Let $\{A_{\alpha}\}_{\alpha \in I}$ be an indexed family of subsets of a set $S.$ The union of this indexed family, written $\cup_{\alpha\in I} A_{\alpha},$ (read "union over $\alpha$ in $I$ of $A_{\alpha}$") is the set of all elements $x \in S$ such that $x \in A_{\beta}$ for at least one index $\beta \in I.$ The intersection of this indexed family, written $\cap_{\alpha\in I} A_{\alpha}$ (read "intersection over $\alpha$ in $I$ of $A_{\alpha}$") is the set of all elements $x \in S$ such that $x \in A_{\beta}$ for each $\beta \in I.$

For example, let $A_1, A_2, A_3, A_4$ be respectively the set of freshmen, sophomores, juniors, and seniors at UCSD. Here, we have $I = \{1, 2, 3, 4\}$ as an indexing set, and $\cup_{\alpha\in I} A_{\alpha}$ is the set of undergraduates while $\cap_{\alpha\in I}A_{\alpha}=\emptyset.$

If $I=\emptyset,$ then \[\cup_{\alpha\in \emptyset}A_{\alpha}=\emptyset\] \[\cap_{\alpha\in\emptyset} A_{\alpha} = S.\]

Theorem 1.1.2 (DeMorgan's Laws): Let $\{A_{\alpha}\}_{\alpha\in I}$ be an indexed family of subsets of a set $S.$ Then

a.) $(\cup_{\alpha\in I}\, A_{\alpha})^c = \cap_{\alpha\in I} \, A_{\alpha}^c$

b.) $(\cap_{\alpha\in I}\, A_{\alpha})^c = \cup_{\alpha\in I} \, A_{\alpha}^c$

Products of Sets

Let $x$ and $y$ be objects. Then the ordered pair $(x,y)$ is a sequence of two objects. Note that unlike sets, where ordering doesn’t matter, if $x \neq y,$ then $(x,y) \neq (y,x).$

Let $A$ and $B$ be sets. The Cartesian product of $A$ and $B$, written $A \times B,$ (read “$A$ cross $B$”) is the set whose elements are all ordered pairs $(x,y)$ such that $x\in A$ and $y \in B.$

For example, $\{a, b\} \times \{1,2\} = \{(a, 1), (a, 2), (b,1), (b,2)\}.$ Also, the familiar 2d coordinate plane is the Cartesian product of $\R$ and $\R$, denoted $\R\times\R$ or $\R^2.$

Unless $A=B,$ then $A\times B$ and $B\times A$ are distinct.

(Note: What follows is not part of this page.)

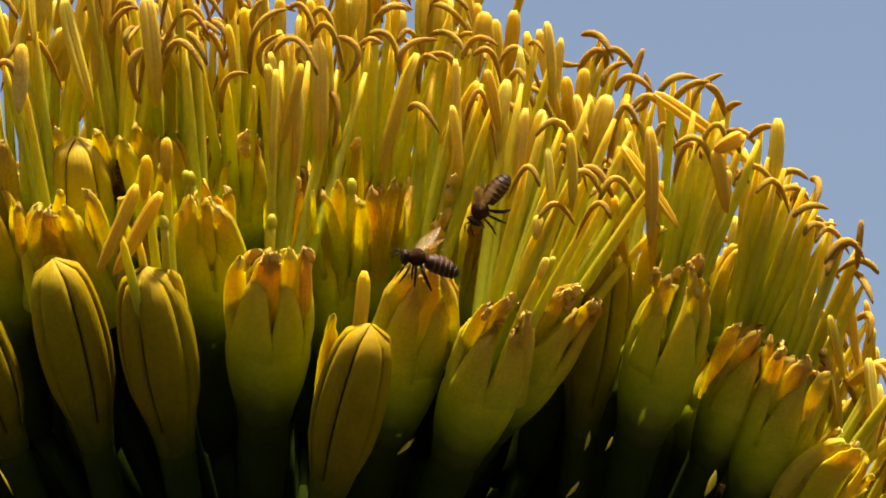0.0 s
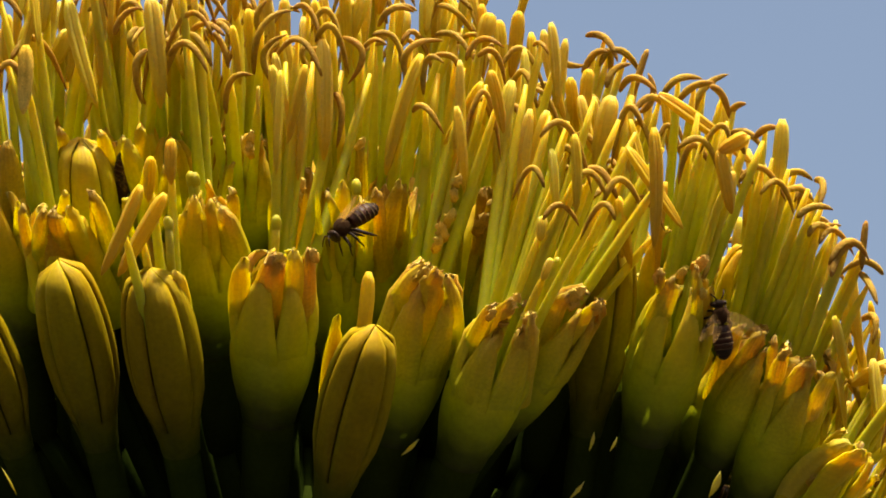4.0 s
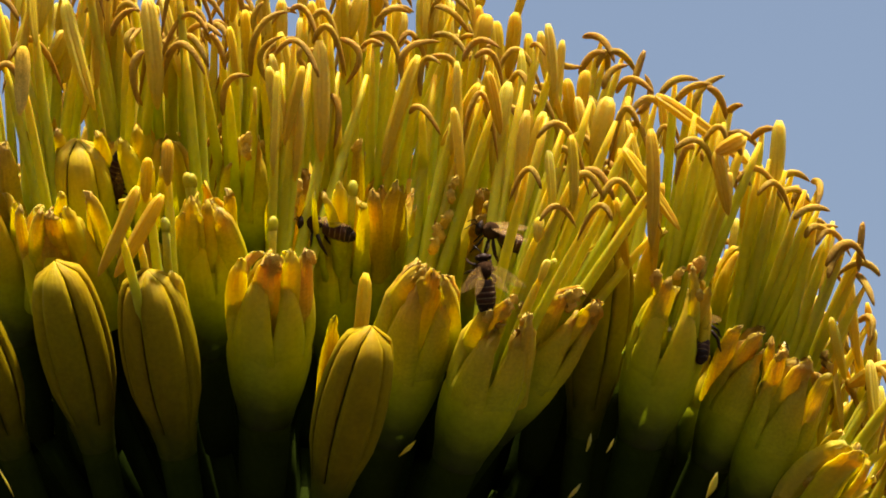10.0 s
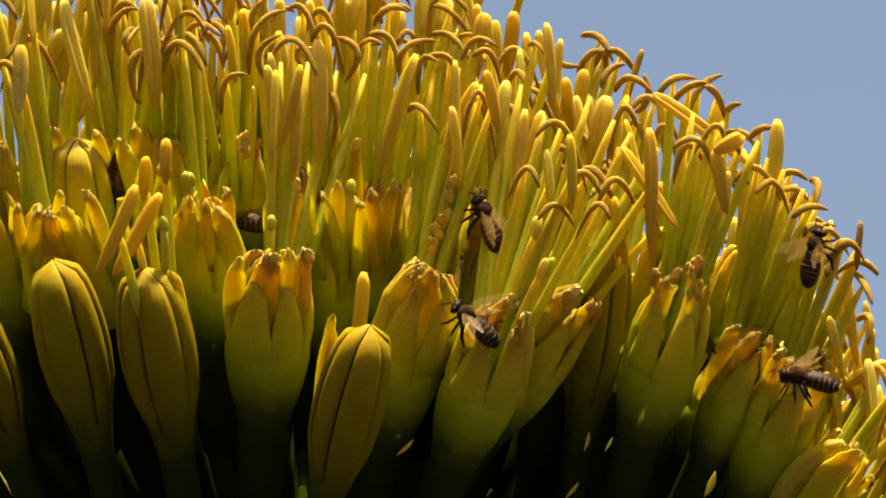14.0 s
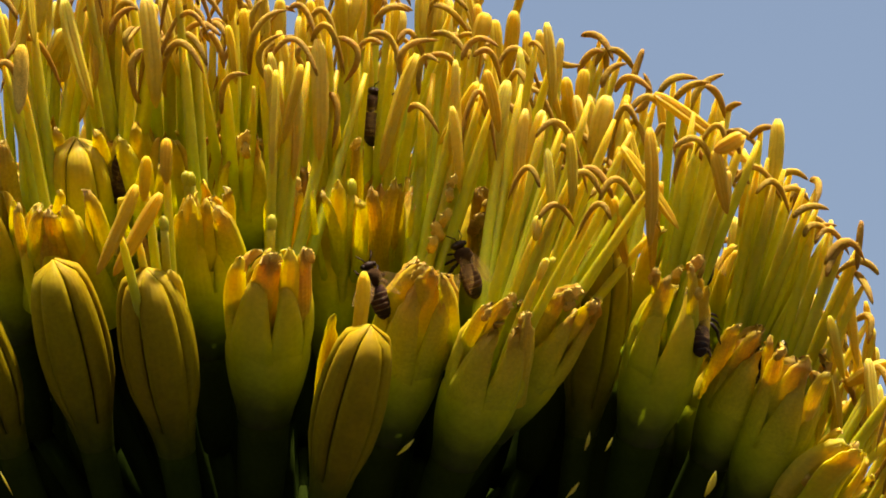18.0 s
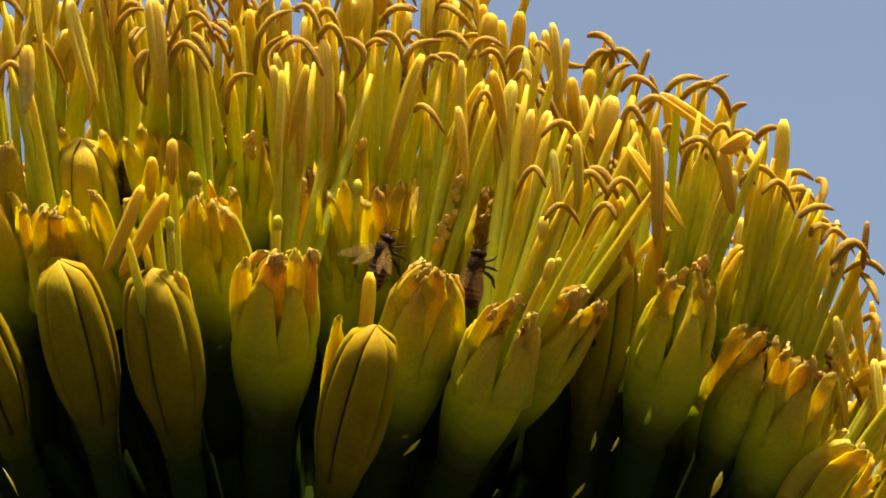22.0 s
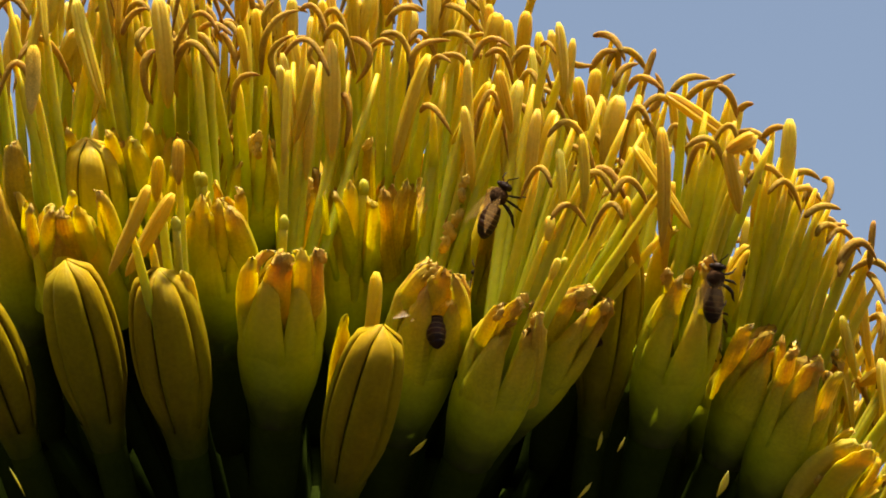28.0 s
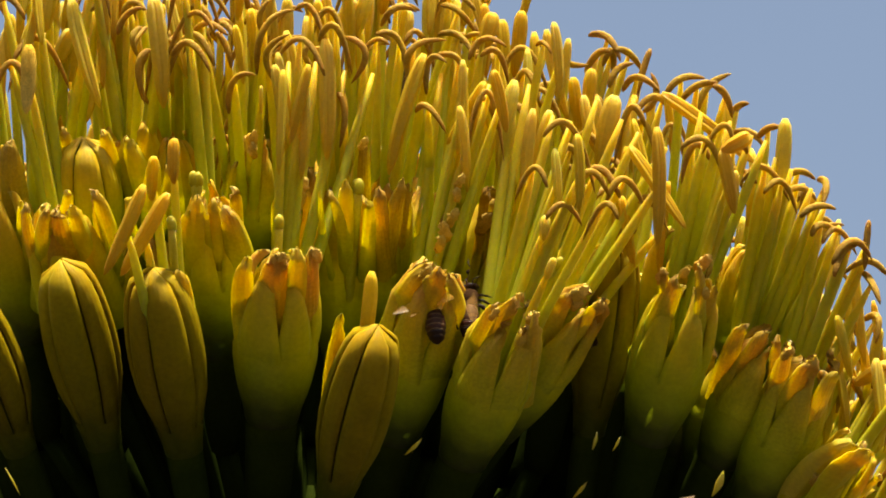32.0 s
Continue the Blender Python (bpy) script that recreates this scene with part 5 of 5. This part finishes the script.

Let $A_1, A_2, \ldots , A_n$ be a finite sequence of sets, indexed by $\{1,2,\ldots,n\}.$ The direct product of $A_1, A_2, \ldots , A_n$, written \[\prod_{i=1}^{n} A_i\] is the set consisting of all sequences $(a_1, a_2, \ldots, a_n)$ such that $a_1 \in A_1, a_2 \in A_2 , \ldots, a_n\in A_n.$

The set of points of Euclidean $n$-space is an example of a direct product of sets. \[\R^n = \prod_{i=1}^{n} A_i\]

An element $x\in \R^n$ is a sequence $x=(x_1,\ldots,x_n)$ of real numbers. In general, if the sets $A_1,\ldots,A_n$ are all equal to the same set $A$, we write \[A^n = \prod_{i=1}^{n} A_i\] and call an element $a=(a_1,a_2,\ldots,A_n)\in A^n$ an $n$-tuple.